[h1]Scrub tech may have exposed thousands to hepatitis[/h1]
Thu Jul 2, 11:58 pm ET
DENVER – A former surgery technician may have exposed thousands of Colorado patients to hepatitis when she swapped her own dirty syringes for ones filled with a powerful narcotic, federal authorities said Thursday.
Kristen Diane Parker faces criminal charges for allegedly making the swaps while working at Audubon Ambulatory Surgery Center in Colorado Springs and Rose Medical Center in Denver.
Authorities say Parker admitted to changing out syringes containing a saline solution with ones filled with the painkiller Fentanyl. Parker injected herself with the drug, according to a complaint filed Thursday in U.S. District Court in Denver.
An affidavit by Mary F. LaFrance, an investigator for the U.S. Food and Drug Administration, says at least nine surgery patients at Rose have tested positive for hepatitis C, which is incurable. About 6,000 patients are being advised they may have been exposed and need to be tested.
Hepatitis C is a blood-borne disease that can cause serious liver problems, including cirrhosis or liver cancer. The illness is treatable, but there is no cure. Symptoms can include nausea, diarrhea, fatigue, pain and jaundice. Rose Medical Center officials told a news conference Thursday night they were working with the Colorado Department of Public Health and Environment to determine whether Parker was the source of the virus. It could not be determined Thursday night whether Parker had an attorney.
Parker worked at Rose from Oct. 21, 2008, until April. Hospital officials say she was suspended April 13, before they learned of the cases, and then fired. She had failed a drug test by testing positive for Fentanyl.

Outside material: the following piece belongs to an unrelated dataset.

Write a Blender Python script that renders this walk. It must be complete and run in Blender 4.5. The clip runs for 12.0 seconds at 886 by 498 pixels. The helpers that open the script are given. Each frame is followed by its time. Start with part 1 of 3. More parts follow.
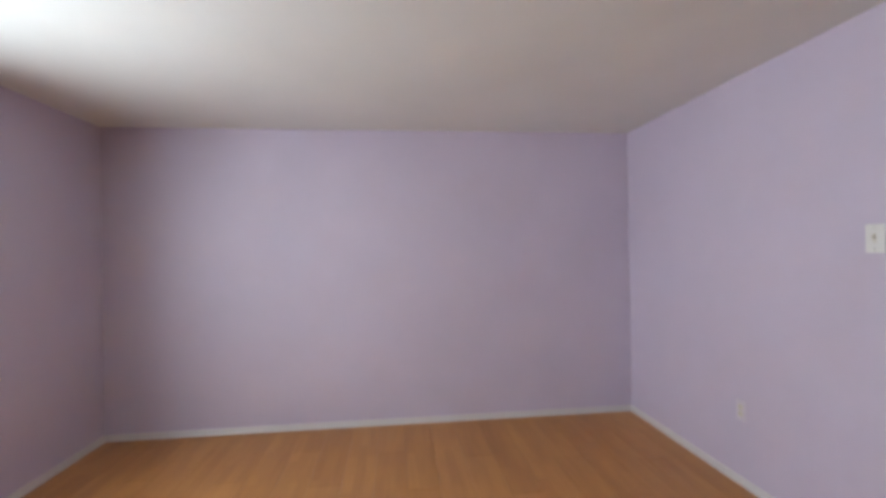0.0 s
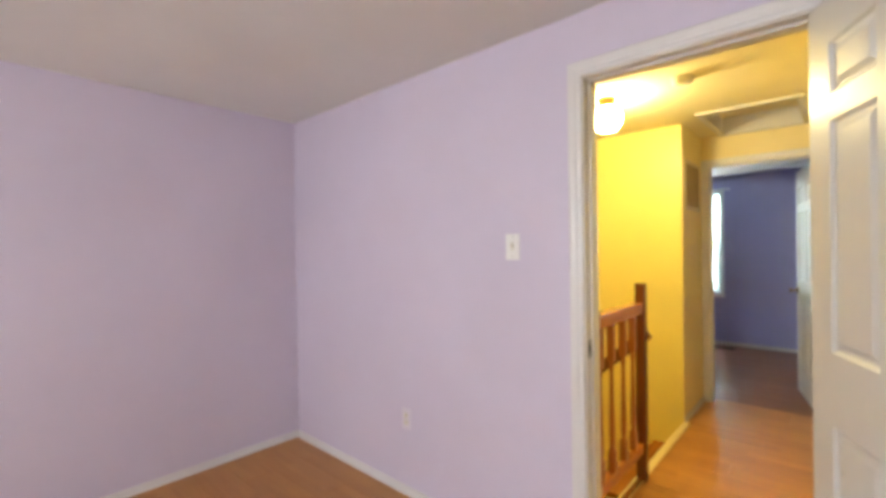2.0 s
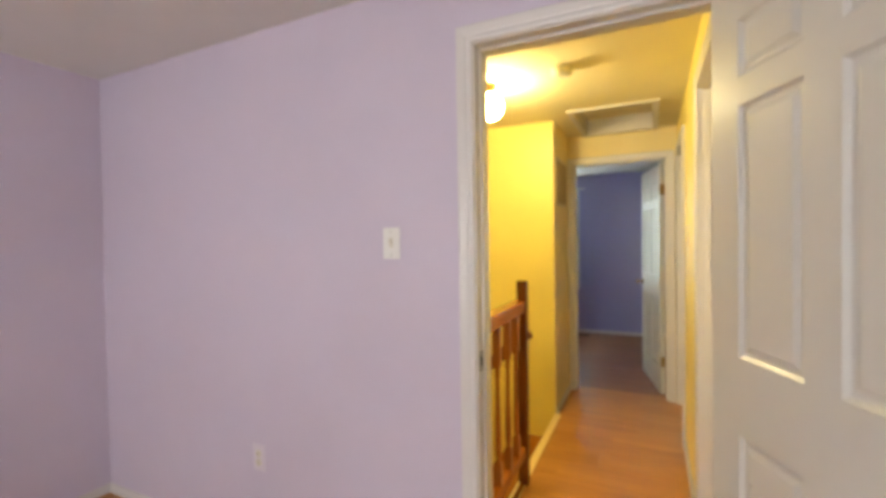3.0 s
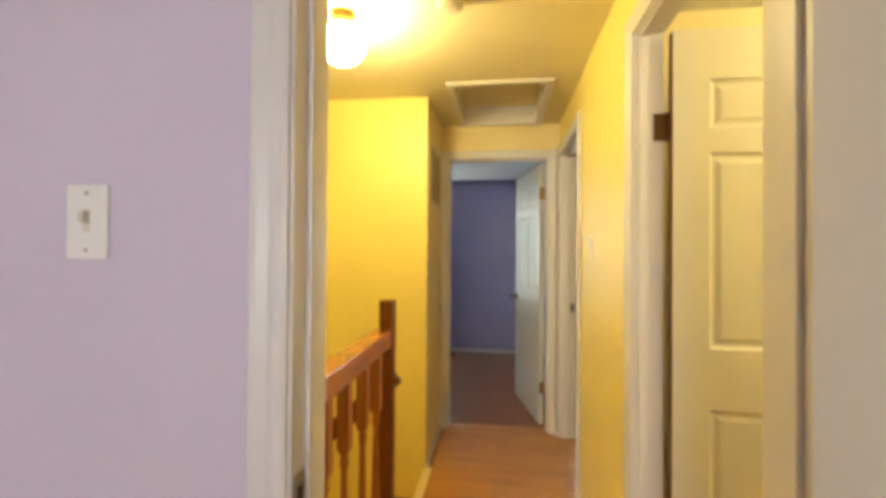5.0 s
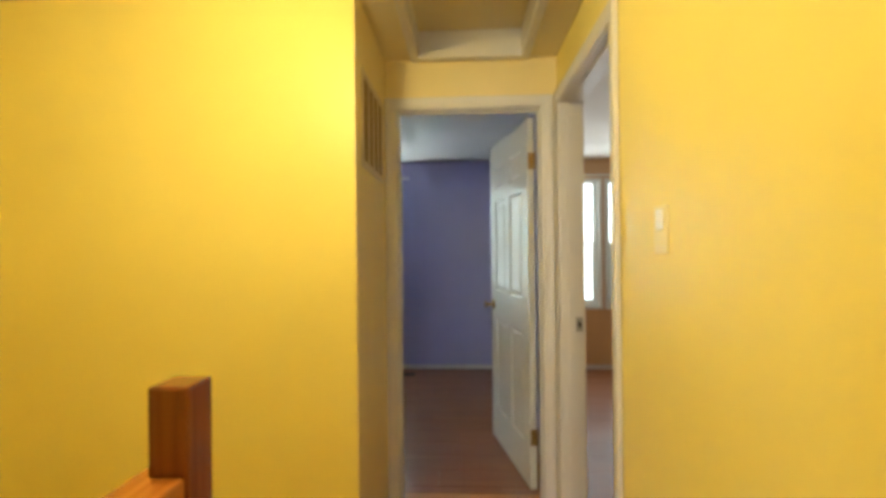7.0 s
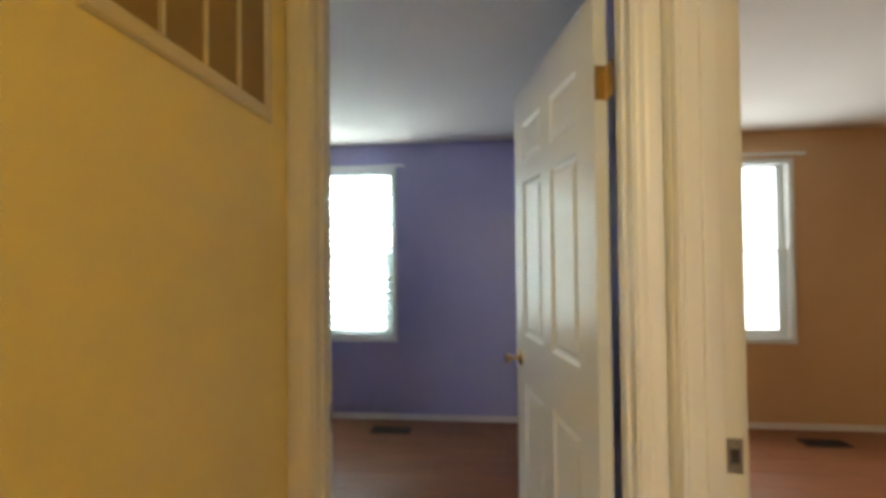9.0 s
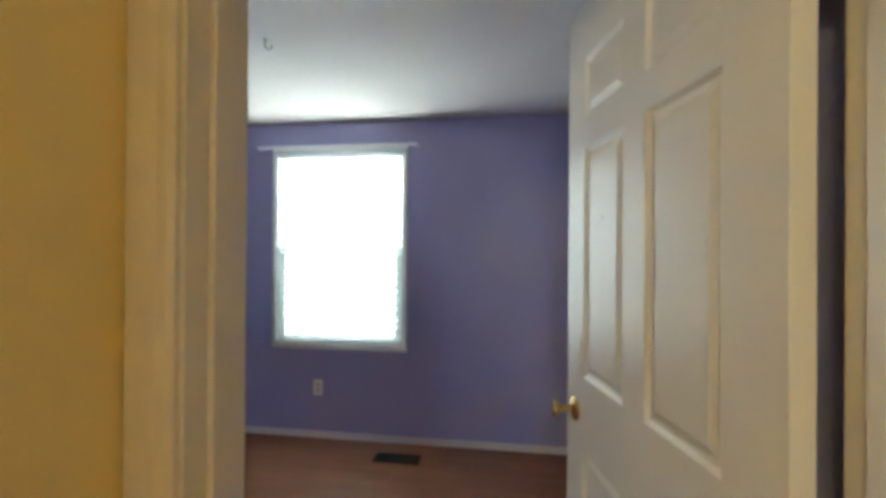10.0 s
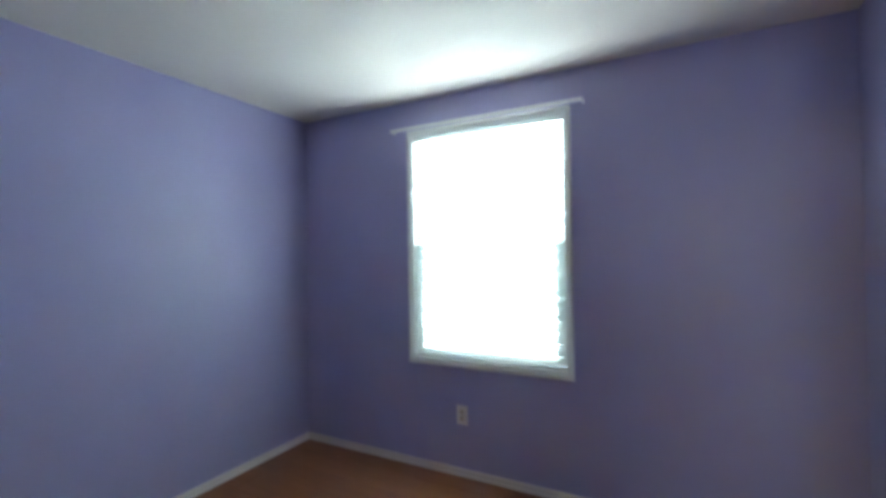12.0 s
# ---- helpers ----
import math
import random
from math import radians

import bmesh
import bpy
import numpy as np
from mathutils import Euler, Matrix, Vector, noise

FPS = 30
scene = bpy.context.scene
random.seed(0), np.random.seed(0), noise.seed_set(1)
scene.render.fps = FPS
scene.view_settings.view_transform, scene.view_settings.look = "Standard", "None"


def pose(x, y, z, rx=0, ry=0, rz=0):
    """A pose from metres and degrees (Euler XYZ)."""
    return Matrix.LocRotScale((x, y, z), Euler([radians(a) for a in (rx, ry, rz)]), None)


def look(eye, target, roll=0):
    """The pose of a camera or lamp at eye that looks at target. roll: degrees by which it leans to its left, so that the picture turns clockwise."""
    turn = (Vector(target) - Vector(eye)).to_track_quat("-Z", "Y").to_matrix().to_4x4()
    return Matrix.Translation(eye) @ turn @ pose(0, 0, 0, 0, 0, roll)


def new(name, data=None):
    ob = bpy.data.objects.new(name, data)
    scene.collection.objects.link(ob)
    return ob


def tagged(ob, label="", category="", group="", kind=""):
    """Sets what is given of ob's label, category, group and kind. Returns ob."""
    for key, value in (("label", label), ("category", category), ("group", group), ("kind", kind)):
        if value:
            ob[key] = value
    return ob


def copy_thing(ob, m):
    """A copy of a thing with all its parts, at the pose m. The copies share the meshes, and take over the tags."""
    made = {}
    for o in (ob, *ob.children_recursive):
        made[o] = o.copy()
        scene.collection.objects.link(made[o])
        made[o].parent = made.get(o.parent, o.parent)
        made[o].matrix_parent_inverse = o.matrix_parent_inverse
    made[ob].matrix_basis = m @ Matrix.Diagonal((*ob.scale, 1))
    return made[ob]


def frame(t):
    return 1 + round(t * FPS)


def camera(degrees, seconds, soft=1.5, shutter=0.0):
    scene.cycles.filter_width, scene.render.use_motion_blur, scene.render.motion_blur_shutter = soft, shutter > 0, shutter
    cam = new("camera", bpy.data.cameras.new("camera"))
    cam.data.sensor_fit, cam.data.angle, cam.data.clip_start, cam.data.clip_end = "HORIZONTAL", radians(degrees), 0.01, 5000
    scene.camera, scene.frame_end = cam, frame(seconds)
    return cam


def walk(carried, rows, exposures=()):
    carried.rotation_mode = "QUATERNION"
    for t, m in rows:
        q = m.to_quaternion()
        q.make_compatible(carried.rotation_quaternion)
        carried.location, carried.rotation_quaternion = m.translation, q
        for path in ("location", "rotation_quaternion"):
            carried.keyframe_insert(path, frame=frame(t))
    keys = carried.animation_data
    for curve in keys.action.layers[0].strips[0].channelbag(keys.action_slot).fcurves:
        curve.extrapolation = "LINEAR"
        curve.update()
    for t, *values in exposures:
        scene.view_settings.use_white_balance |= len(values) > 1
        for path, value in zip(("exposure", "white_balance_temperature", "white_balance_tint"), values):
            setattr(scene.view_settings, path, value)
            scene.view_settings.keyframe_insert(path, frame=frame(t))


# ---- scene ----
cam = camera(90.6, 12.0, soft=4.2)
PATH = [
    (0, (0.351, 0.146, 1.348), (-1.638, 0.36, 1.354), -1.0),
    (0.5, (0.191, 0.208, 1.355), (-1.728, 0.77, 1.344), -0.0),
    (1, (0.057, 0.268, 1.373), (-1.73, 1.165, 1.353), 0.4),
    (1.5, (-0.041, 0.324, 1.39), (-1.61, 1.564, 1.384), -0.1),
    (2, (-0.13, 0.401, 1.365), (-1.473, 1.884, 1.36), -0.8),
    (2.5, (-0.239, 0.537, 1.374), (-1.325, 2.215, 1.336), -1.3),
    (3, (-0.34, 0.67, 1.37), (-1.199, 2.475, 1.334), -0.9),
    (3.5, (-0.418, 0.805, 1.365), (-1.067, 2.697, 1.358), -0.0),
    (5.5, (-0.6, 1.717, 1.313), (-0.798, 3.707, 1.325), 0.1),
    (6, (-0.611, 1.981, 1.318), (-0.767, 3.975, 1.299), -0.2),
    (6.5, (-0.614, 2.239, 1.312), (-0.731, 4.235, 1.298), -0.4),
    (7, (-0.63, 2.512, 1.307), (-0.72, 4.51, 1.313), -0.6),
    (9, (-0.556, 3.752, 1.345), (-0.749, 5.742, 1.379), -0.6),
    (9.5, (-0.559, 4.043, 1.347), (-0.801, 6.028, 1.376), 0.3),
    (10, (-0.612, 4.321, 1.36), (-0.891, 6.301, 1.368), 0.4),
    (10.5, (-0.641, 4.572, 1.351), (-1.017, 6.536, 1.353), -0.4),
    (11, (-0.707, 4.74, 1.367), (-1.243, 6.667, 1.351), -0.8),
    (11.5, (-0.715, 4.916, 1.315), (-1.458, 6.773, 1.334), -1.0),
    (12, (-0.813, 4.998, 1.314), (-1.75, 6.765, 1.34), -0.8),
]
EXPOSURES = [(0.0, -0.25, 6150, 7), (0.5, -0.05, 6250, 8), (1.0, 0.1, 6350, 8), (2.0, 0.15, 6700, 9), (2.5, 0.05, 6850, 10), (3.5, -0.12, 7000, 11), (5.5, -0.1, 6950, 10),
             (7.0, -0.2, 6600, 8.5), (9.0, -0.15, 6950, 12), (10.5, -0.03, 6700, 13), (12.0, -0.03, 6400, 10)]
walk(cam, [(t, look(eye, target, roll)) for t, eye, target, roll in PATH], EXPOSURES)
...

Parker went to work for the Audubon surgery center shortly after being fired. She worked there from May 4 until Monday, Dr. J. Michael Hall, Audubon's medical director, told The Gazette in Colorado Springs.
If convicted of tampering with a consumer product and other charges, she faces up to 10 years in prison and a maximum $250,000 fine on the most serious charge of tampering.